Helping a 30-year-old patient eat again, doctors at Medanta – The Medcity here have successfully conducted their first intestinal transplant at the hospital.

Announcing this on Friday, Dr. A. S. Soin, the hospital’s transplant surgeon who also led a team of 30 doctors involved in the procedure, said: “The patient, Himanshu, has undergone a successful intestinal transplant and is now getting ready to be discharged in about six weeks after the 10-hour operation on November 24 last.”

‘Phenomenal’ success

Hospital managing director Dr. Naresh Trehan said: “The teamwork required to keep the patient alive on artificial nutrition and then take him through the transplant has been phenomenal.”

The patient had suffered short bowel syndrome that results from extensive bowel removal due to blood clots in the major veins or arteries of the intestine, major abdominal trauma or inflammatory bowel diseases like Crohn’s disease.

Dr. Soin explained that intestinal failure is defined as the inability to maintain sufficient electrolyte, nutrient, and fluid balance for more than a month without intravenous (parenteral) nutrition and the most common causes of intestinal failure in adults are short bowel syndrome.

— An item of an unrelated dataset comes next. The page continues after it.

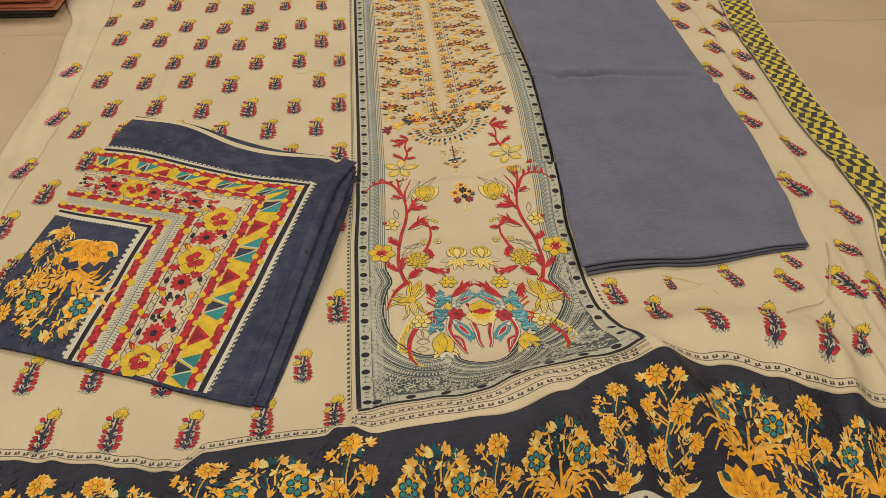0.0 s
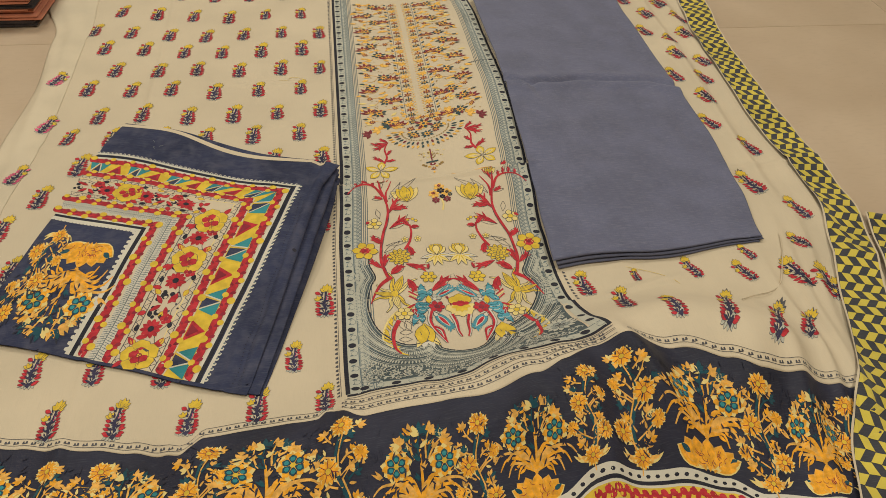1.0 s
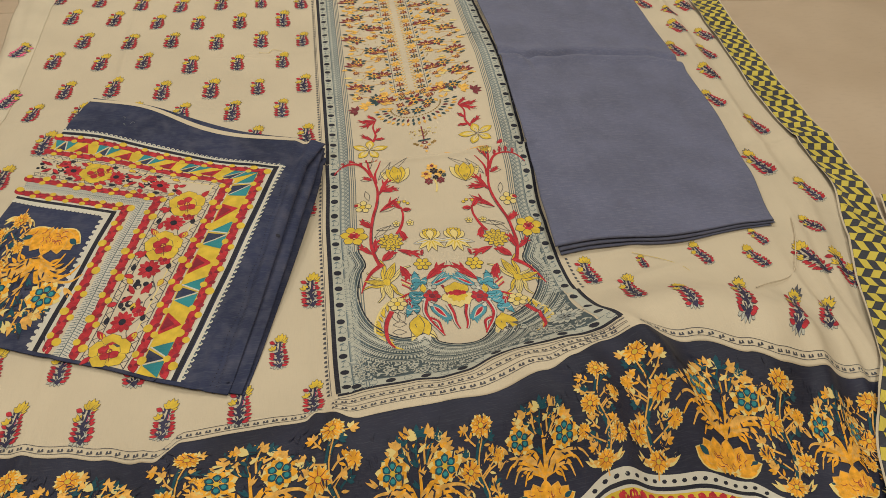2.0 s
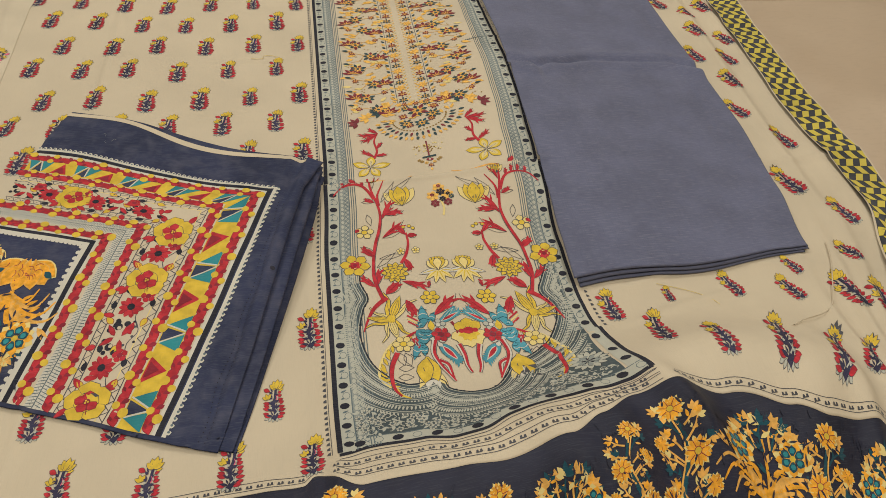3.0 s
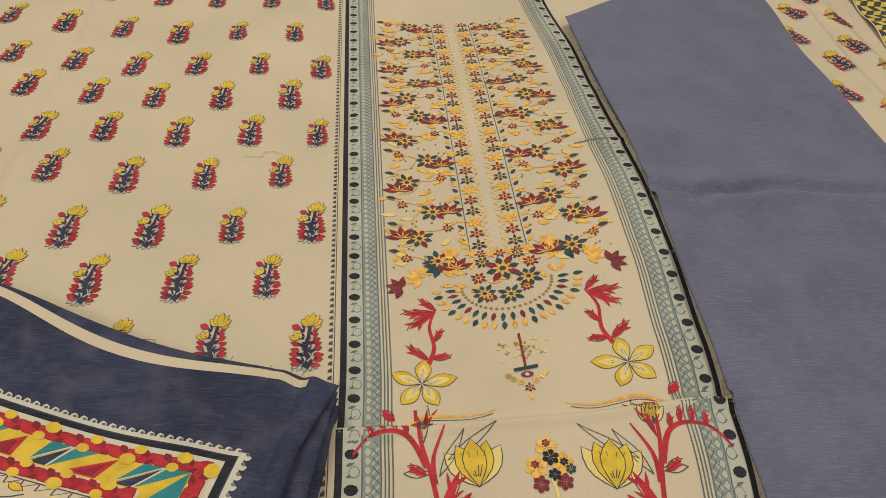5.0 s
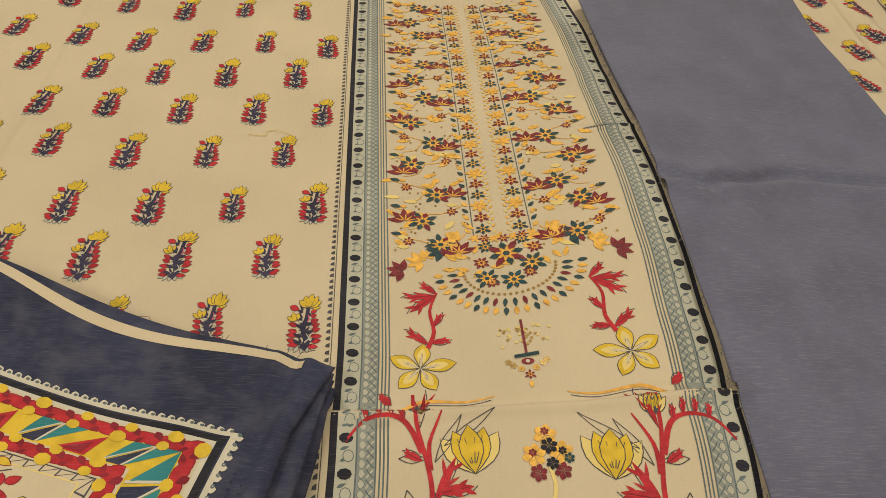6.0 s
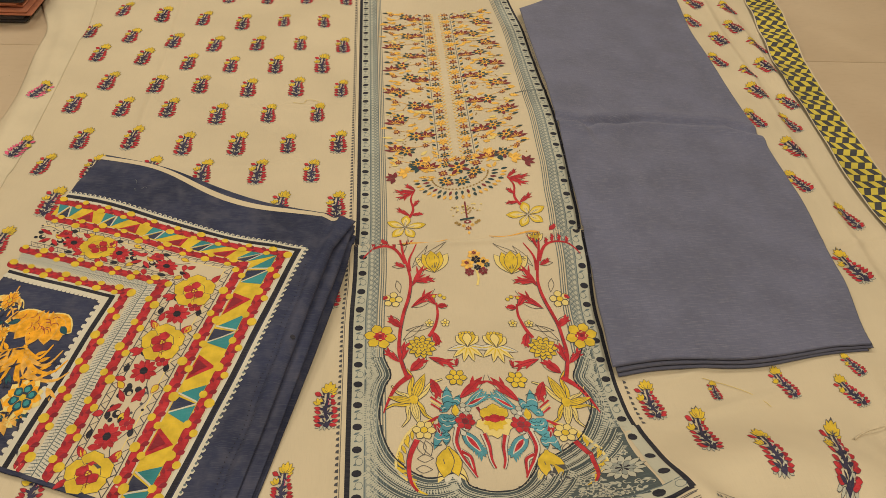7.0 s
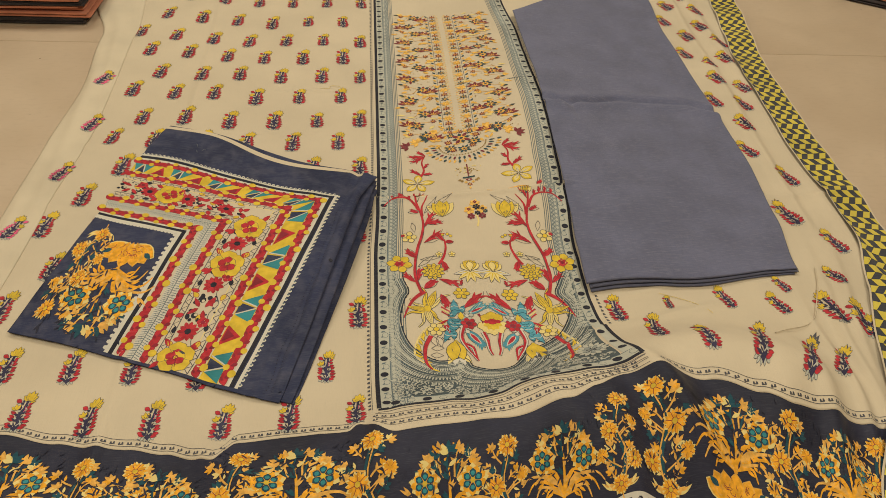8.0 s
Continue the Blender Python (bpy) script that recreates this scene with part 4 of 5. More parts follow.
# flower between the blossoms
k = Ink(lie)
T = lambda p: 0.2475 + 0.232j + 0.82 * p
for a in (0.55, 1.57, 2.6):
    k.petal(T, 0.006j, a, 0.036, 0.030, YELLOW, 6, LINE, 0.0013, blunt=1.7)
for a in (-0.3, -1.0, -1.57, -2.15, -2.85):
    k.petal(T, -0.004j, a, 0.046, 0.030, SOFT, 4, LINE, 0.0013, blunt=1.8)
    k.petal(T, -0.004j, a, 0.028, 0.020, YELLOW, 8)
k.disc(T, 0.002j, 0.013, RED, 10, 8, 0.8, line=CRIMSON)
for x in (-0.016, 0.016):
    k.disc(T, x + 0.002j, 0.008, RED, 9, 7, 0.9)
k.make("flower_print", cloth, "yellow flower print with a red centre")
k = Ink(lie)
T = at(0.250, 0.560, 0.0014)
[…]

In Himashu’s case his ill-health started sometime in December 2009 when he was suddenly seized by severe abdominal pain.

Following this he underwent an emergency laparotomy at a city hospital in which the surgeons found thrombosis (blockage) of the main vein of his intestine (superior mesenteric vein) resulting in loss of blood supply to most of his intestine. Consequently, 95 per cent of his small intestine (normally 6 metres) had to be removed and only 28 cm was left. While this saved his life, he became an intestinal cripple. He could not digest anything normally ever again.

Long time coming

Senior transplant surgeon Dr. Ravi Mohanka said: “He waited for two years before a matched organ was found. During the time after his intestinal failure, he suffered several episodes of life-threatening infections and was hospitalised eleven times and underwent six minor surgeries to place or change feeding tubes into his veins.”

During surgery doctors removed most of Himanshu’s remaining small intestine and a part of the large intestine to make space for the new intestine. This was necessary as his abdominal cavity had shrunk due to the missing bowel over the past three years. The new small intestine was then transplanted, joining the blood vessels to the recipient’s and the ends of the new intestine to the existing proximal and distal bowel.

After the operation, the next big challenge was the post-operative management since intestinal transplants reject easily, much more so than any other organ.

Hospital’s Digestive Diseases Institute chairman Dr. Randhir Sud said: “While the risk of rejection is lower now than in the first six weeks, it can develop later too. This means that this monitoring must continue for at least six months.” Speaking about his surgery, Himanshu said: “I had to re-learn how to eat normally and understand the signals of satiety. Even the ‘khichdi’ given to me tasted divine.”